Request | Return the line containing "ob = bpy.data.objects.new(name, data)", the line containing "what is given", and every line between them, exactly as they stand. Output nothing else.

[Items from a data source]
--------------------------------

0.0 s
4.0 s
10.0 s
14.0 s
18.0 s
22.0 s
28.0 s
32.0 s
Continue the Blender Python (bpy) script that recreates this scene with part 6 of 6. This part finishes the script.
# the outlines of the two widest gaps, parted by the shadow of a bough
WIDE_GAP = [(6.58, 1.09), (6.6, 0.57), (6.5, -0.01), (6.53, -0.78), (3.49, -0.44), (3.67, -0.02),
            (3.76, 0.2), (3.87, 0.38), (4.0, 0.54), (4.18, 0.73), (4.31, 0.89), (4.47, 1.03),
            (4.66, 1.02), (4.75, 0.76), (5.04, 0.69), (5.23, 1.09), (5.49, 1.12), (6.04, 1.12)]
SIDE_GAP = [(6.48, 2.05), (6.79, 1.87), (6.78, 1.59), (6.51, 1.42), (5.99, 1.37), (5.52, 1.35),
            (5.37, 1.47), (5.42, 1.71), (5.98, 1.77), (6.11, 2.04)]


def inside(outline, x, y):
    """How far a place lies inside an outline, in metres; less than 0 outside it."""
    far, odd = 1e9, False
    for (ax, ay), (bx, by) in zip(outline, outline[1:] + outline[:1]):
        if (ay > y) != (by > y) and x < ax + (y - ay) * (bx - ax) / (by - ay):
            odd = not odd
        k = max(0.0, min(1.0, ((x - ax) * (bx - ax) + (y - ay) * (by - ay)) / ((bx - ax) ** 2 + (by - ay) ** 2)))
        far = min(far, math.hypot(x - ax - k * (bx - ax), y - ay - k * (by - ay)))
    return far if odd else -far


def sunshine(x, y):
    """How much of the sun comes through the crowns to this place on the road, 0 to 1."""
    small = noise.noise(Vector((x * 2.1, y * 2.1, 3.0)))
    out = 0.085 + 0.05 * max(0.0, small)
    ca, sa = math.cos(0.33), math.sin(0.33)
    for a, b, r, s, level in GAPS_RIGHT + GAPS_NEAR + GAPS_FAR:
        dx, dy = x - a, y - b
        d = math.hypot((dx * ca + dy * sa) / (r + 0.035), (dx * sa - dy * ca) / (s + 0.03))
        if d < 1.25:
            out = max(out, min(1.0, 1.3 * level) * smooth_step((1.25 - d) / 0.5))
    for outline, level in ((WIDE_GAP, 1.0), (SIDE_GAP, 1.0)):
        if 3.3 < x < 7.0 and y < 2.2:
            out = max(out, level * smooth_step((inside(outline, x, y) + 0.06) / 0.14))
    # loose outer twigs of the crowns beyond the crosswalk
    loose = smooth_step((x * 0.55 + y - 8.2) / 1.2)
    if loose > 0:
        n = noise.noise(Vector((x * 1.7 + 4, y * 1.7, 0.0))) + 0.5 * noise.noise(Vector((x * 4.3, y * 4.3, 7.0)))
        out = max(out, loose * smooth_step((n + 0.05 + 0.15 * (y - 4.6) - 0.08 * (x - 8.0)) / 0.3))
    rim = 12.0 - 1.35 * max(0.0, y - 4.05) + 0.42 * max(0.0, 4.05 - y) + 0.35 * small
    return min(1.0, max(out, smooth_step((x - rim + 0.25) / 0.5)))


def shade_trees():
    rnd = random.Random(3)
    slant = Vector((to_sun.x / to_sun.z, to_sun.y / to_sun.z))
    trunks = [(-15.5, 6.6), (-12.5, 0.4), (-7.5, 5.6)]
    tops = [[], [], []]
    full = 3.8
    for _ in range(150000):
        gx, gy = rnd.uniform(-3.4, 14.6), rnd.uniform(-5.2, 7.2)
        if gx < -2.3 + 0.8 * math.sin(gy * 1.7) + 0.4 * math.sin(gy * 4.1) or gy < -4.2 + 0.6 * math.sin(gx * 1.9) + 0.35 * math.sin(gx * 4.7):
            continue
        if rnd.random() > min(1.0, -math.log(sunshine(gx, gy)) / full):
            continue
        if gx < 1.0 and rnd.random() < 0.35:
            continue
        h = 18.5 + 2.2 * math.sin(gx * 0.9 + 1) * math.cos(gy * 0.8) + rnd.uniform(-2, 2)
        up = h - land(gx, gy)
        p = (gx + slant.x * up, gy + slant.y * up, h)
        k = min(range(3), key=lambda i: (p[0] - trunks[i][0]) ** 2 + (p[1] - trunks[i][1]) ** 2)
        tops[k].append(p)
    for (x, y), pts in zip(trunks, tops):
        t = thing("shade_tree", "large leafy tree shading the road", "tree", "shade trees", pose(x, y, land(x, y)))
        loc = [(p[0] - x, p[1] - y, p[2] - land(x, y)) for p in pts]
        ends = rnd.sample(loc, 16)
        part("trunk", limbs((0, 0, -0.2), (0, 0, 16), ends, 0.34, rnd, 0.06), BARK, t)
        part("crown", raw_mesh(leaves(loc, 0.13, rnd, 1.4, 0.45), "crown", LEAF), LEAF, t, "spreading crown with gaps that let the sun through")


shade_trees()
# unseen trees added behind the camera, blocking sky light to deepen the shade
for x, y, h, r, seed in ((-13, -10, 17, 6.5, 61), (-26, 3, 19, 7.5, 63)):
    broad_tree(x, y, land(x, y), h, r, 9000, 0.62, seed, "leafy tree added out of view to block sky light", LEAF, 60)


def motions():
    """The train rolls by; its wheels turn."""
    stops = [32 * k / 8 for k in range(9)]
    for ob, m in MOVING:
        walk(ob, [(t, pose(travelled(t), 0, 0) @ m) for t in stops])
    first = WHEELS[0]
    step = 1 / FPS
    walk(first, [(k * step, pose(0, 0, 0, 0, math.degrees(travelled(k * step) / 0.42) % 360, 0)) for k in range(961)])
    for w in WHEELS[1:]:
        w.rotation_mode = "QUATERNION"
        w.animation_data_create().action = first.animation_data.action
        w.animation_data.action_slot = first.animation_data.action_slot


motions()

--------------------------------

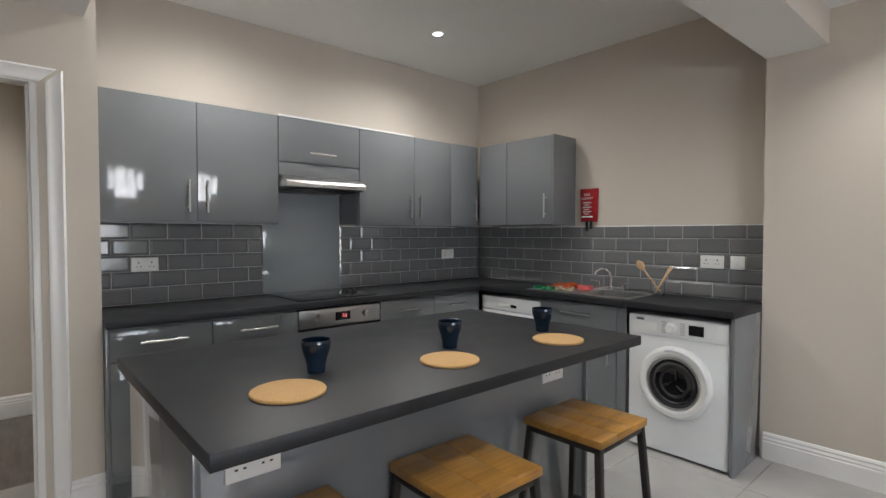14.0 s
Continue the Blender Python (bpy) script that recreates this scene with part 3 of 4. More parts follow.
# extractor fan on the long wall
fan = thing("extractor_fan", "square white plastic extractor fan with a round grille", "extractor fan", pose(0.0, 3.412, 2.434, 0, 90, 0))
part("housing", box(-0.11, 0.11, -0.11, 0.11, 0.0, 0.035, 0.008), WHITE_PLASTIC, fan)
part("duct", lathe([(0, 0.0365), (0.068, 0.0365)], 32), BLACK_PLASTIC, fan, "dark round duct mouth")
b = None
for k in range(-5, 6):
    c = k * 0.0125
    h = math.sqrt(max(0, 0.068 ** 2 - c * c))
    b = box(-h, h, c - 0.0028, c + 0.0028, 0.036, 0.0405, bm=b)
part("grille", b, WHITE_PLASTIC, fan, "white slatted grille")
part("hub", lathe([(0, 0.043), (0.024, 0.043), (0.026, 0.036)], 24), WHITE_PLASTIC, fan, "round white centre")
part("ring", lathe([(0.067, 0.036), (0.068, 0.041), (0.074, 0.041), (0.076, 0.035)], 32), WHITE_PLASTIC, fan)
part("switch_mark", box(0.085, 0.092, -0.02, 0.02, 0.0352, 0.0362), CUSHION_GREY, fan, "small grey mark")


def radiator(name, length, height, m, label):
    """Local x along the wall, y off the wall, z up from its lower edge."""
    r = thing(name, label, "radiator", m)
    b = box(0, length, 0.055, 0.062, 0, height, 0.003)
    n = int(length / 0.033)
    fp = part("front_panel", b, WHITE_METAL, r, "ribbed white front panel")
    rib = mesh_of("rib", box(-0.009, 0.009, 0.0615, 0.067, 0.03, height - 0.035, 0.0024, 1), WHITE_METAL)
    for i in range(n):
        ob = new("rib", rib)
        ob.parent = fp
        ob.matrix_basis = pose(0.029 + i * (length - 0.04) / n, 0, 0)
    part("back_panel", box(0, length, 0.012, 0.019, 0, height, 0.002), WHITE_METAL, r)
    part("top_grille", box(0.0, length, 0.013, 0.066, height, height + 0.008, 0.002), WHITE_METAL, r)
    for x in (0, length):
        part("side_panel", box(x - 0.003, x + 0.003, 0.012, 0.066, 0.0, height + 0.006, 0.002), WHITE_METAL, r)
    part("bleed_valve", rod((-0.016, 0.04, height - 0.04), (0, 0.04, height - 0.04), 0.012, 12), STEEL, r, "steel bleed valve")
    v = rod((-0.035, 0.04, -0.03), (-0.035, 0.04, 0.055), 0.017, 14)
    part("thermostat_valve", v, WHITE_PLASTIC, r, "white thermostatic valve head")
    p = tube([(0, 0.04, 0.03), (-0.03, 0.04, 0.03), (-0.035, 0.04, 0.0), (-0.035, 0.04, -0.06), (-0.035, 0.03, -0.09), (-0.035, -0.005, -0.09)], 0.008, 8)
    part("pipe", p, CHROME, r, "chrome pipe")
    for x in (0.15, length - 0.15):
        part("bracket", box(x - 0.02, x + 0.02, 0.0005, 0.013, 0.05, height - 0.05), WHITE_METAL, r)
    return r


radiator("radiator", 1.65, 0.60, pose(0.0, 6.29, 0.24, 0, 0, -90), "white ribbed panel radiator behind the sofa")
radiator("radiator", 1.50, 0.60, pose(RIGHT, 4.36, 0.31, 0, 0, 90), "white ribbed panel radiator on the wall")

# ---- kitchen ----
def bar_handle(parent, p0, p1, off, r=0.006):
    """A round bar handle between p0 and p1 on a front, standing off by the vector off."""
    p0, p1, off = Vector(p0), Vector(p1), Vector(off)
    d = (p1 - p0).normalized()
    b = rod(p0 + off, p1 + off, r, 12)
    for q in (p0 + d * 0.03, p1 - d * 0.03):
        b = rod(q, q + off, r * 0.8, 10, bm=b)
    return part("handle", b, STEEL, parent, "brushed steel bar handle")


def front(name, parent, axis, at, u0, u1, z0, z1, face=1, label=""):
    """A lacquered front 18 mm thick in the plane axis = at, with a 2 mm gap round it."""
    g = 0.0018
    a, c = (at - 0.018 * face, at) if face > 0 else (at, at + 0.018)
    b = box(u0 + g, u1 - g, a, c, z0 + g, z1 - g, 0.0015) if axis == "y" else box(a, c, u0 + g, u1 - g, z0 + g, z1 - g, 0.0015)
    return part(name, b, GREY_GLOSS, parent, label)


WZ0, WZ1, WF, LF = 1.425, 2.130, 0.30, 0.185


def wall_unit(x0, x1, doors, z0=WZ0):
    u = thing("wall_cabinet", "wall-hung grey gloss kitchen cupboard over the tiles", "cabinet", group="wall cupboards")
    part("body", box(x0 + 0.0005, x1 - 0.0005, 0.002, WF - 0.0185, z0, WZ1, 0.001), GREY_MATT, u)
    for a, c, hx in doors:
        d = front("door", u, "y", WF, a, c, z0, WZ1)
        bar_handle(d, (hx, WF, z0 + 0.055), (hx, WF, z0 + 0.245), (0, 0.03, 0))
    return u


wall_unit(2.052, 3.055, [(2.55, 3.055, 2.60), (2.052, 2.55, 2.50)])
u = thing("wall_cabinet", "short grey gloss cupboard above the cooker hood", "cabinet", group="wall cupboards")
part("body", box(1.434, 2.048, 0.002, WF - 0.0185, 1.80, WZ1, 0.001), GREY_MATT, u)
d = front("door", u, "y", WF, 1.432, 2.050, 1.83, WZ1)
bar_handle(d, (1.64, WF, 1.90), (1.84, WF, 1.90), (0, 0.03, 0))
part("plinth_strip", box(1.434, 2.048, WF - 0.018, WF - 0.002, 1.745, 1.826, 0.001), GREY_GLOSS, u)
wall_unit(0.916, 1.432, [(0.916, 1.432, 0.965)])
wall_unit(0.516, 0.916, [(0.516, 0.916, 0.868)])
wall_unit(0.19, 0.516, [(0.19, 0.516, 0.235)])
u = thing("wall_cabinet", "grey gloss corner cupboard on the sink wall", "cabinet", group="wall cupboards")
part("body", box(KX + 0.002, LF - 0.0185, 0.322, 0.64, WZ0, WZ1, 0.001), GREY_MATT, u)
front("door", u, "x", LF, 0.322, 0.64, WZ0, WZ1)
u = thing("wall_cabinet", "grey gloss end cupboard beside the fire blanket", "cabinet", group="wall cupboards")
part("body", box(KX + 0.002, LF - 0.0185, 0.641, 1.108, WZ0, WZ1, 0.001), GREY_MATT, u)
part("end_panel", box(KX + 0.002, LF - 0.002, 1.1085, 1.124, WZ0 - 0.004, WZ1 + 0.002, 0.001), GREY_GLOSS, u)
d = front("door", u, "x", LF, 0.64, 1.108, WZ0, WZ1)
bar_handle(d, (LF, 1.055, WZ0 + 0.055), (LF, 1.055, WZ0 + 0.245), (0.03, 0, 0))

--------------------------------

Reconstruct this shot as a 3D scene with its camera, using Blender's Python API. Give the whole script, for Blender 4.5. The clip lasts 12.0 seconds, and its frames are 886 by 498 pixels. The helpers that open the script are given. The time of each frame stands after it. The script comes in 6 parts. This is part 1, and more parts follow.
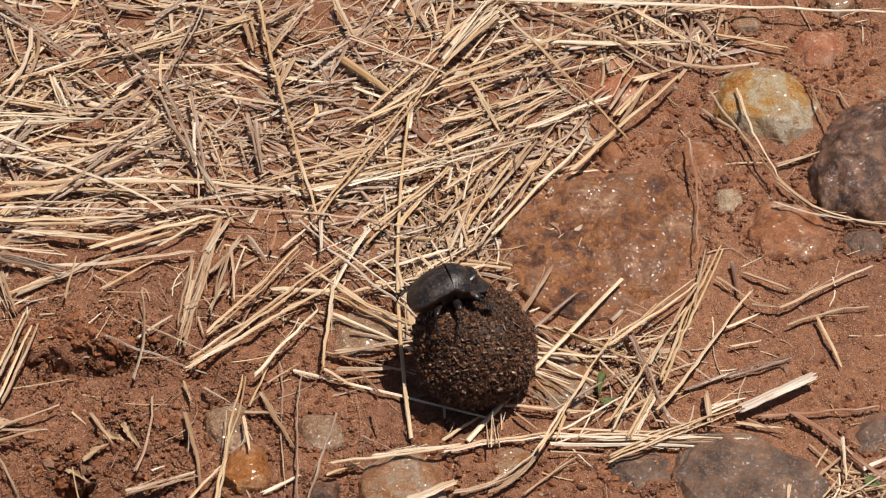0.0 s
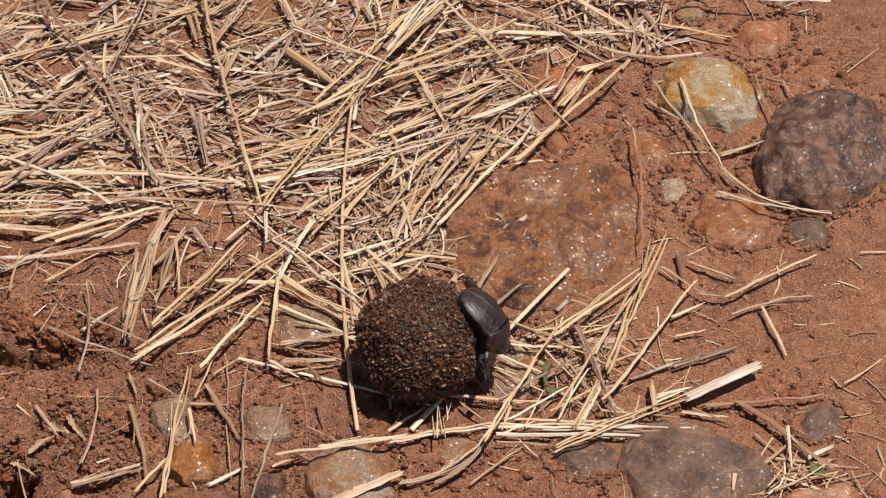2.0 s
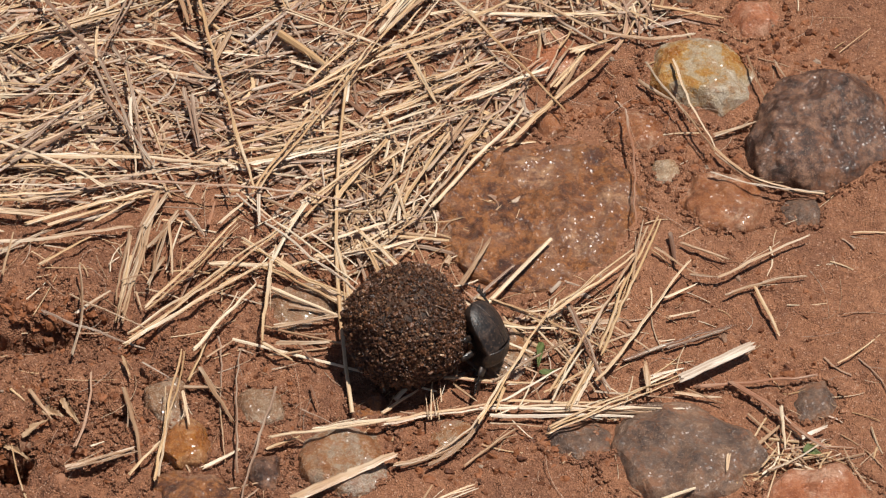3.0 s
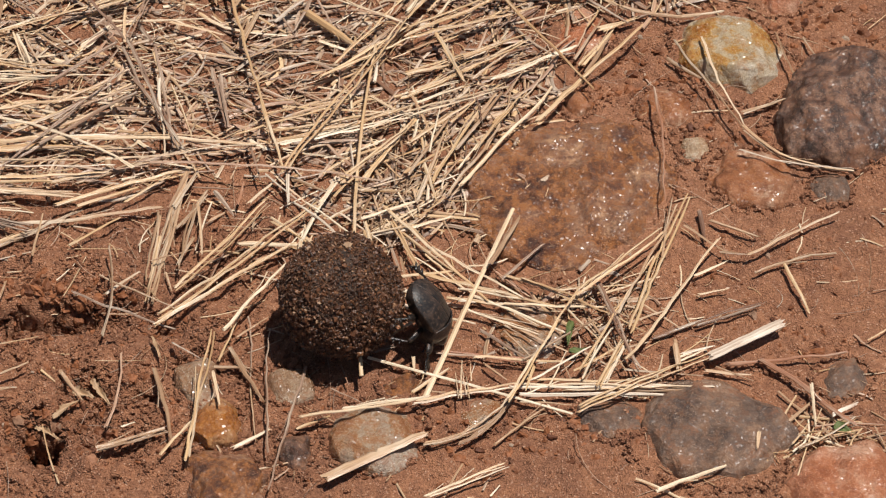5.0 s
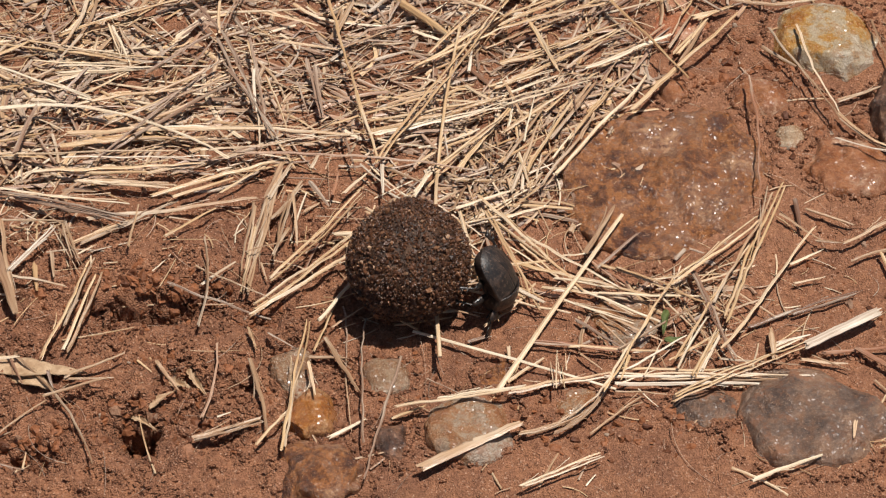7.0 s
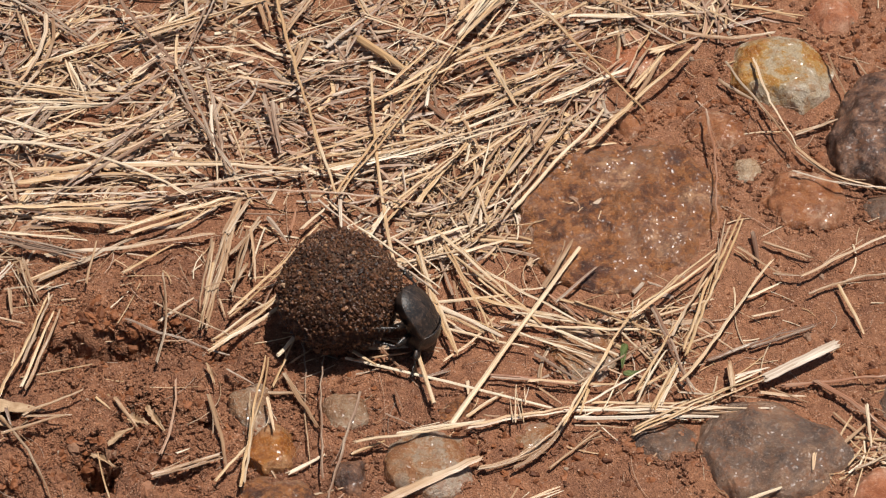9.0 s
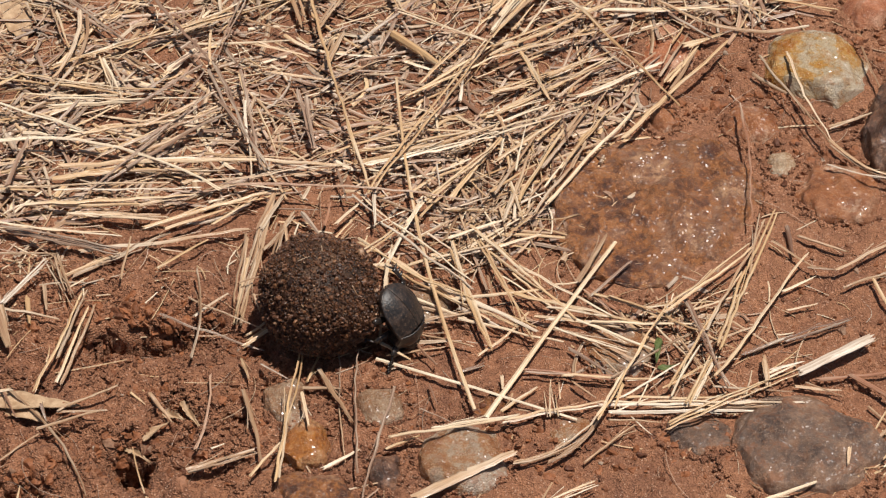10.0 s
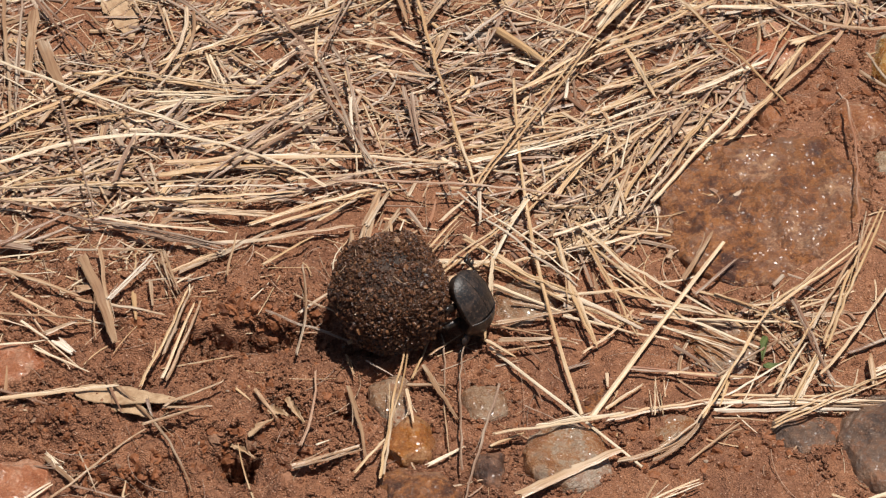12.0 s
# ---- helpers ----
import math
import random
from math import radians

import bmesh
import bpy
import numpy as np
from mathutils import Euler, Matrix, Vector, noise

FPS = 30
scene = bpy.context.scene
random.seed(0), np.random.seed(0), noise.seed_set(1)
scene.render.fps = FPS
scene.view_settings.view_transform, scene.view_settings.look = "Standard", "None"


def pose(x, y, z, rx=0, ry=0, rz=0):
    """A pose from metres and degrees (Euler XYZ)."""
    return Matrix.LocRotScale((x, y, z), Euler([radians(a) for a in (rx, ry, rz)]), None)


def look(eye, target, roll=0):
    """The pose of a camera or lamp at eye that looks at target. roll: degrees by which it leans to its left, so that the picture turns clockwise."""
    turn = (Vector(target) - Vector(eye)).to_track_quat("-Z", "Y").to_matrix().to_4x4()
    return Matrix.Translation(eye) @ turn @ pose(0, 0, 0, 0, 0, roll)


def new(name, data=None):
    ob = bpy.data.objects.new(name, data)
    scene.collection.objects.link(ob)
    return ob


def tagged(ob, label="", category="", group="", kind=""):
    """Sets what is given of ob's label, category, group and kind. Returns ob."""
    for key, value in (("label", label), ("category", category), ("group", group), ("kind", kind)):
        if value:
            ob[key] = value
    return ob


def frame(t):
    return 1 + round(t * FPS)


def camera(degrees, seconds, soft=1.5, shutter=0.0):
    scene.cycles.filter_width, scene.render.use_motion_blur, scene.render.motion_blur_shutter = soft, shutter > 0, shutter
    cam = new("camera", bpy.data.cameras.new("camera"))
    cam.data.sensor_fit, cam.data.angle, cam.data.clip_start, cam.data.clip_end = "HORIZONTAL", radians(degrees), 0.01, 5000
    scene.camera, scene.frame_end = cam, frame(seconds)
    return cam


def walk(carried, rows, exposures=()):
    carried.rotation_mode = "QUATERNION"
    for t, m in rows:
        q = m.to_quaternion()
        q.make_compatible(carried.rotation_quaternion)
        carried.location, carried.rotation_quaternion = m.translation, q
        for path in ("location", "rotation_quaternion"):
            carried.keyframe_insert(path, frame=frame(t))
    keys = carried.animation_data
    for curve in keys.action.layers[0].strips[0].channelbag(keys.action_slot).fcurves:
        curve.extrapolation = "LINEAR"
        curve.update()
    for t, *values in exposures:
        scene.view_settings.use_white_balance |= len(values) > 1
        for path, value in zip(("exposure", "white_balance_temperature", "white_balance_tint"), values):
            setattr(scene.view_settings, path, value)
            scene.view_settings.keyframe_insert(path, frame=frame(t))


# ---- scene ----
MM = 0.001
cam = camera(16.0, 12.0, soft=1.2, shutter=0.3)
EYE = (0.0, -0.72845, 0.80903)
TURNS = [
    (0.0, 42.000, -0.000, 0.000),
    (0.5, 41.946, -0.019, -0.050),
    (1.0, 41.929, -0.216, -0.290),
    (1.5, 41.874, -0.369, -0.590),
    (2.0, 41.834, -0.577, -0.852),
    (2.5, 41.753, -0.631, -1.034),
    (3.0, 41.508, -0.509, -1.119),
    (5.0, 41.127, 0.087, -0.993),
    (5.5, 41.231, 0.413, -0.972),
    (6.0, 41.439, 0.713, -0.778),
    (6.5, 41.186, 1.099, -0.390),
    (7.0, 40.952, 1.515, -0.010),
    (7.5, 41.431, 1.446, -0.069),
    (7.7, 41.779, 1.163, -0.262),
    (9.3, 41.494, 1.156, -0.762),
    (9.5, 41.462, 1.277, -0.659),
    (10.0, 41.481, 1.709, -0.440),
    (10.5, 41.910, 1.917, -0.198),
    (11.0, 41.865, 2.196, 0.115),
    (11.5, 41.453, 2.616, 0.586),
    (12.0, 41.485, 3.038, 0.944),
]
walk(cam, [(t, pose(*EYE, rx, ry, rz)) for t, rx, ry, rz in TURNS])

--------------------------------

The answer |
    ob = bpy.data.objects.new(name, data)
    scene.collection.objects.link(ob)
    return ob


def tagged(ob, label="", category="", group="", kind=""):
    """Sets what is given of ob's label, category, group and kind. Returns ob."""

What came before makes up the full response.